══ Supplied data ══

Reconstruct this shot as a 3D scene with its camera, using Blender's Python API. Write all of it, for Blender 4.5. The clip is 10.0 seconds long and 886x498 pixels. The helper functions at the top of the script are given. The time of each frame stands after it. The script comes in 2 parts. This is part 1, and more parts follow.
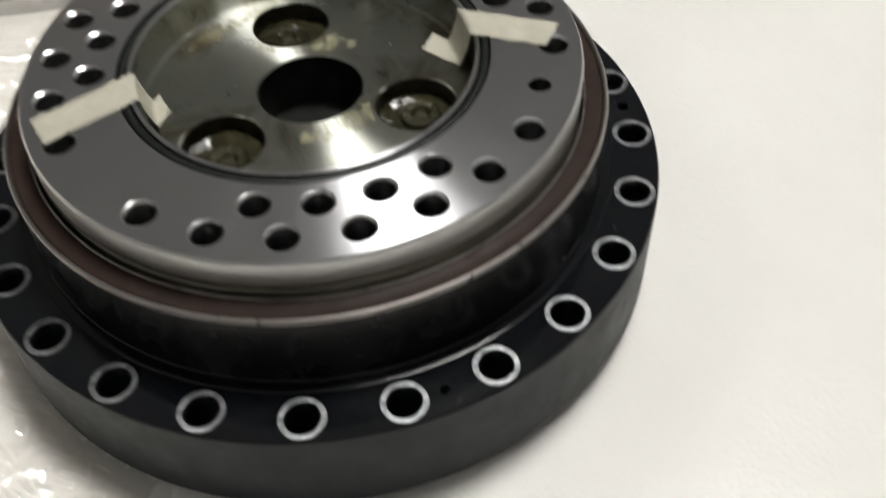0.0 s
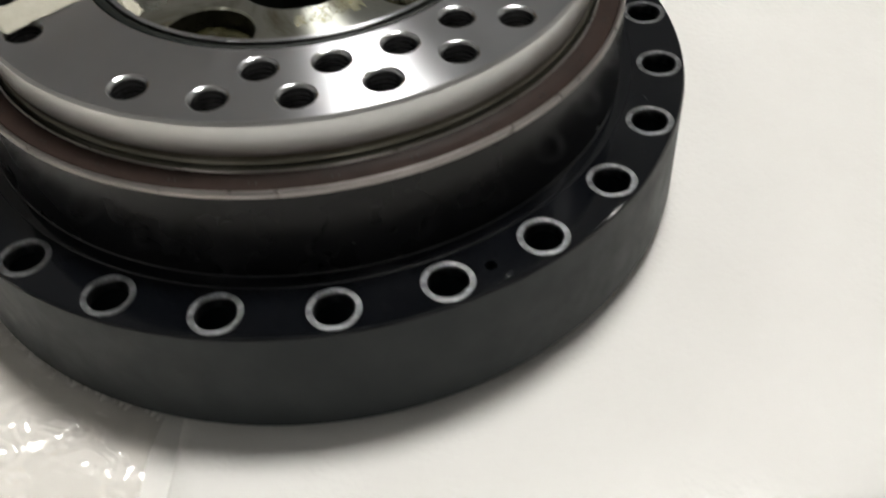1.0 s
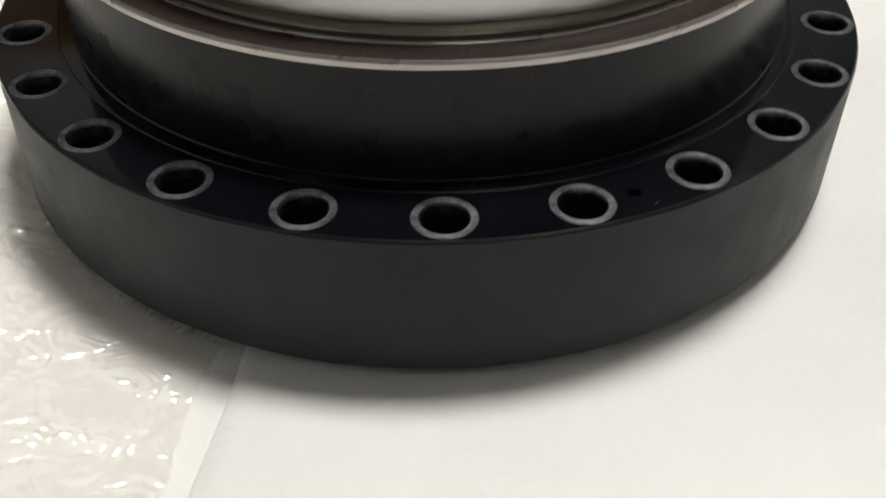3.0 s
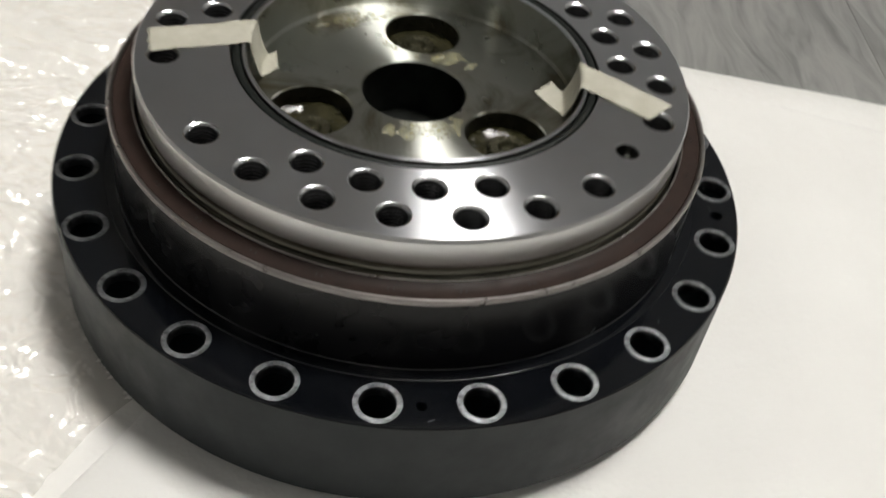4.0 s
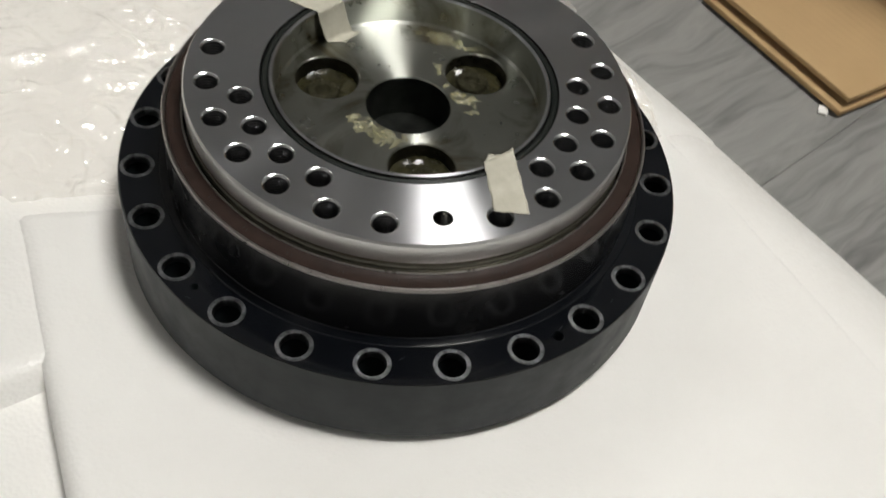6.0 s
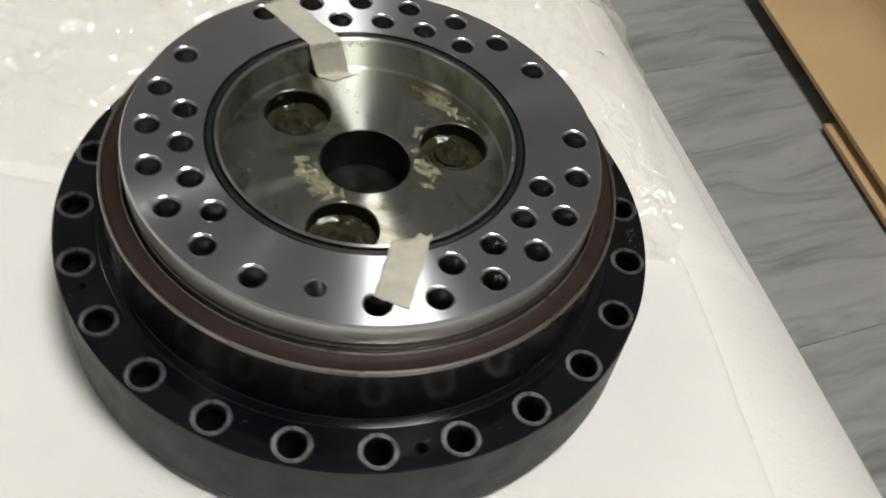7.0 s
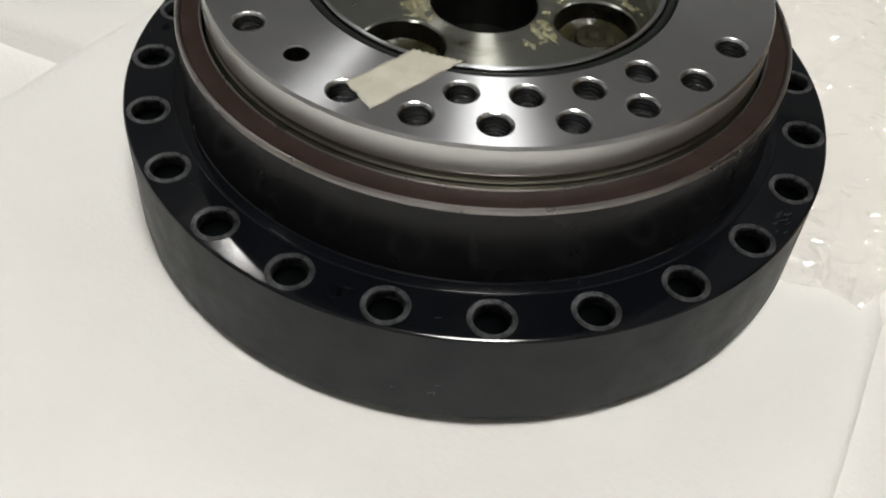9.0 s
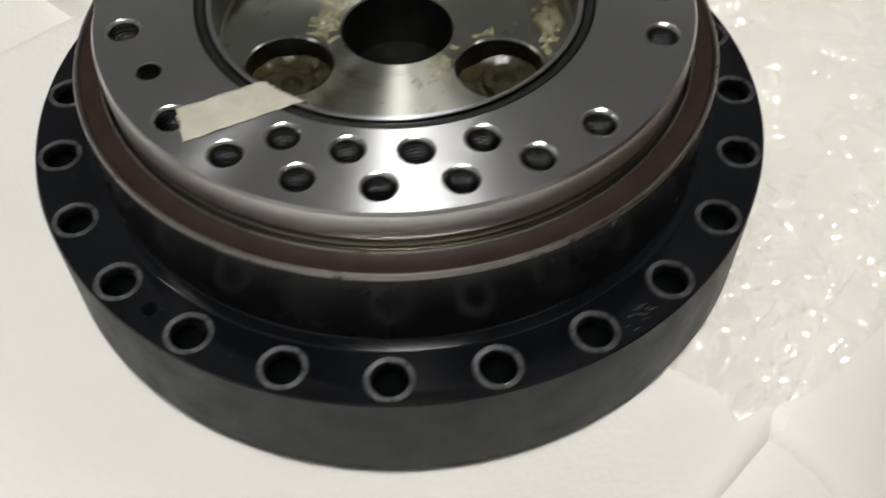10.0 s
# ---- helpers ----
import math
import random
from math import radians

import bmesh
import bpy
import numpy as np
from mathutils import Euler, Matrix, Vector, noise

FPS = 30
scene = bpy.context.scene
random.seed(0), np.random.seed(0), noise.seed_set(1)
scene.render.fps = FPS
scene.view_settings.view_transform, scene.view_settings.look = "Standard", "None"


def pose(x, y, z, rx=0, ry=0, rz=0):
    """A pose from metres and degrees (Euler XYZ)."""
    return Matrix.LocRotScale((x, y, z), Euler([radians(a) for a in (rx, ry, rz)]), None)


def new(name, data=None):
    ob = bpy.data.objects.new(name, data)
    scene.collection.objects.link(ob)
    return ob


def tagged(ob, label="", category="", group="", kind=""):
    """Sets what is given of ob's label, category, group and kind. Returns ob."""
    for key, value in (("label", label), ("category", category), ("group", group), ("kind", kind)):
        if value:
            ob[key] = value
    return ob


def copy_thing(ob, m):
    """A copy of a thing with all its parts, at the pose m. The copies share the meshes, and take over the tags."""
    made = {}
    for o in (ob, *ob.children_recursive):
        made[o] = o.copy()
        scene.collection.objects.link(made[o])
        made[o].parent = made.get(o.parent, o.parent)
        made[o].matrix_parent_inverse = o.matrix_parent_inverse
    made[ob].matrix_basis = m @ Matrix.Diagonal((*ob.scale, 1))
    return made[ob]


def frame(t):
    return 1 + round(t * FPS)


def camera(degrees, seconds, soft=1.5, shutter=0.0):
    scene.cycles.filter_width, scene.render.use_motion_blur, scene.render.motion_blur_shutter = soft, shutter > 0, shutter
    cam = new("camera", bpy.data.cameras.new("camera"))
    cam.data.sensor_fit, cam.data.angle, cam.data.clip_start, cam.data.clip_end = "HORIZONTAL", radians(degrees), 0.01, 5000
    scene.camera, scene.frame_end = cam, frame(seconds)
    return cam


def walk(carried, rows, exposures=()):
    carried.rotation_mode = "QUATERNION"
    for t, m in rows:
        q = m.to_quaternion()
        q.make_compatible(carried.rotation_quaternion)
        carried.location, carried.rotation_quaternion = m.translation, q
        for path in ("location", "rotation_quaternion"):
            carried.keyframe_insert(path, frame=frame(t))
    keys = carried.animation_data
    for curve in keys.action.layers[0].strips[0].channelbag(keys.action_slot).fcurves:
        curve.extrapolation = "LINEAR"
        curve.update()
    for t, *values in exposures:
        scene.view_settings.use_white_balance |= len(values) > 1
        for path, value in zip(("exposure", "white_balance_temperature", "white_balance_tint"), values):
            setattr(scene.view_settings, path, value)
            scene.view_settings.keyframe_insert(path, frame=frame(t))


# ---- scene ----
# camera and its walk
cam = camera(48.9, 10.0, soft=1.6, shutter=0.4)
walk(cam, [
    (0.0, pose(0.2432, -0.0268, 0.2234, 40.96, 1.31, 72.76)),
    (0.2, pose(0.2501, -0.0354, 0.1998, 42.05, 0.19, 70.53)),
    (0.5, pose(0.2543, -0.0496, 0.1815, 42.96, 0.69, 68.31)),
    (0.8, pose(0.2574, -0.0543, 0.1667, 44.63, 1.87, 67.00)),
    (1.0, pose(0.2484, -0.0571, 0.1693, 44.24, 2.18, 66.35)),
    (1.5, pose(0.2359, -0.0719, 0.1817, 45.41, 3.25, 65.83)),
    (1.8, pose(0.2447, -0.0786, 0.1513, 48.00, 2.49, 67.08)),
    (2.0, pose(0.2485, -0.0799, 0.1278, 49.34, 1.72, 67.38)),
    (2.2, pose(0.2459, -0.0825, 0.1086, 50.32, 0.72, 67.45)),
    (3.3, pose(0.2392, -0.0552, 0.1261, 49.87, -1.90, 76.90)),
    (3.5, pose(0.2374, -0.0353, 0.1455, 49.66, -3.40, 80.62)),
    (3.8, pose(0.2501, -0.0133, 0.1759, 48.04, -5.44, 87.48)),
    (4.0, pose(0.2596, 0.0000, 0.2034, 46.26, -6.71, 92.57)),
    (4.2, pose(0.2648, 0.0153, 0.2347, 44.53, -7.23, 97.52)),
    (4.5, pose(0.2606, 0.0436, 0.2534, 43.62, -7.70, 104.33)),
    (4.8, pose(0.2390, 0.0870, 0.2442, 41.05, -5.40, 114.53)),
    (5.0, pose(0.2112, 0.1210, 0.2419, 38.96, -3.54, 122.18)),
    (5.2, pose(0.1901, 0.1508, 0.2373, 37.96, -2.69, 128.12)),
    (6.3, pose(0.2020, 0.2220, 0.2866, 41.44, -7.61, 143.47)),
    (6.5, pose(0.1773, 0.2280, 0.2819, 41.16, -7.24, 147.83)),
    (6.8, pose(0.1224, 0.2291, 0.2823, 40.42, -6.99, 154.82)),
    (7.0, pose(0.0968, 0.2362, 0.2783, 40.23, -7.50, 158.75)),
    (7.2, pose(0.0808, 0.2469, 0.2674, 40.34, -7.91, 162.53)),
    (7.5, pose(0.0649, 0.2751, 0.2471, 41.63, -5.23, 168.58)),
    (7.8, pose(0.0414, 0.2919, 0.2295, 43.39, -3.26, 173.17)),
    (8.0, pose(0.0277, 0.2967, 0.2354, 45.01, -2.92, 176.03)),
    (8.5, pose(-0.0088, 0.2952, 0.2090, 46.43, -4.48, -174.00)),
    (8.8, pose(-0.0305, 0.2695, 0.2014, 43.59, -4.22, -168.21)),
    (9.0, pose(-0.0435, 0.2586, 0.1917, 43.14, -3.23, -165.57)),
    (9.2, pose(-0.0552, 0.2518, 0.1892, 41.82, -2.64, -163.83)),
    (9.5, pose(-0.0821, 0.2313, 0.1935, 39.85, -1.54, -159.65)),
    (9.8, pose(-0.1071, 0.2086, 0.2062, 37.85, -0.55, -153.50)),
    (10.0, pose(-0.1279, 0.1919, 0.2105, 38.35, 0.41, -149.99)),
], exposures=[(0.0, 0.04), (2.0, 0.06), (3.5, 0.16), (4.5, -0.04), (5.0, 0.03), (6.5, -0.03), (7.5, 0.08), (8.5, 0.04), (9.5, -0.08), (10.0, -0.04)])

# ---- world and lights ----
FLOOR = -0.082      # laminate floor
LOW = -0.047        # top of the lower foam sheets
TOP = -0.0325       # top of the folded foam sheet under the reducer
CEIL = 2.35

world = bpy.data.worlds.new("world")
scene.world = world
world.use_nodes = True
world.node_tree.nodes["Background"].inputs[0].default_value = (0.75, 0.8, 0.9, 1)
world.node_tree.nodes["Background"].inputs[1].default_value = 0.1


PANEL = (-0.30, 0.50)                                        # square ceiling panel
SPOTS = ((0.18, 2.40), (1.58, 0.00), (1.08, -1.90))          # small round downlights
PANEL_TURN = -15.0
LAMP_POWER = 49.5


# ---- materials ----
def material(name, build):
    m = bpy.data.materials.new(name)
    m.use_nodes = True
    nt = m.node_tree
    bsdf = nt.nodes["Principled BSDF"]
    build(nt, bsdf)
    return m


def node(nt, kind, **values):
    n = nt.nodes.new(kind)
    for key, v in values.items():
        n.inputs[key.replace("_", " ")].default_value = v
    return n


def ramp(nt, source, stops):
    r = nt.nodes.new("ShaderNodeValToRGB")
    nt.links.new(source, r.inputs[0])
    while len(r.color_ramp.elements) < len(stops):
        r.color_ramp.elements.new(0.5)
    for e, (at, c) in zip(r.color_ramp.elements, stops):
        e.position = at
        e.color = (*c, 1) if isinstance(c, tuple) else (c, c, c, 1)
    return r.outputs[0]


def coords(nt, scale=(1, 1, 1)):
    tc = nt.nodes.new("ShaderNodeTexCoord")
    mp = nt.nodes.new("ShaderNodeMapping")
    mp.inputs["Scale"].default_value = scale
    nt.links.new(tc.outputs["Object"], mp.inputs["Vector"])
    return mp.outputs[0]


def noise_of(nt, vec, scale, detail=4, rough=0.6, distortion=0.0):
    n = node(nt, "ShaderNodeTexNoise", Scale=scale, Detail=detail, Roughness=rough, Distortion=distortion)
    nt.links.new(vec, n.inputs["Vector"])
    return n.outputs["Fac"]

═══

_Written instruction_. Exactly as written, return the lines from the line containing "carried.location, carried.rotation_quaternion = m.translation, q" through the line containing "scene.view_settings.keyframe_insert(path, frame=frame(t))", both included.

_Final result_.
        carried.location, carried.rotation_quaternion = m.translation, q
        for path in ("location", "rotation_quaternion"):
            carried.keyframe_insert(path, frame=frame(t))
    keys = carried.animation_data
    for curve in keys.action.layers[0].strips[0].channelbag(keys.action_slot).fcurves:
        curve.extrapolation = "LINEAR"
        curve.update()
    for t, *values in exposures:
        scene.view_settings.use_white_balance |= len(values) > 1
        for path, value in zip(("exposure", "white_balance_temperature", "white_balance_tint"), values):
            setattr(scene.view_settings, path, value)
            scene.view_settings.keyframe_insert(path, frame=frame(t))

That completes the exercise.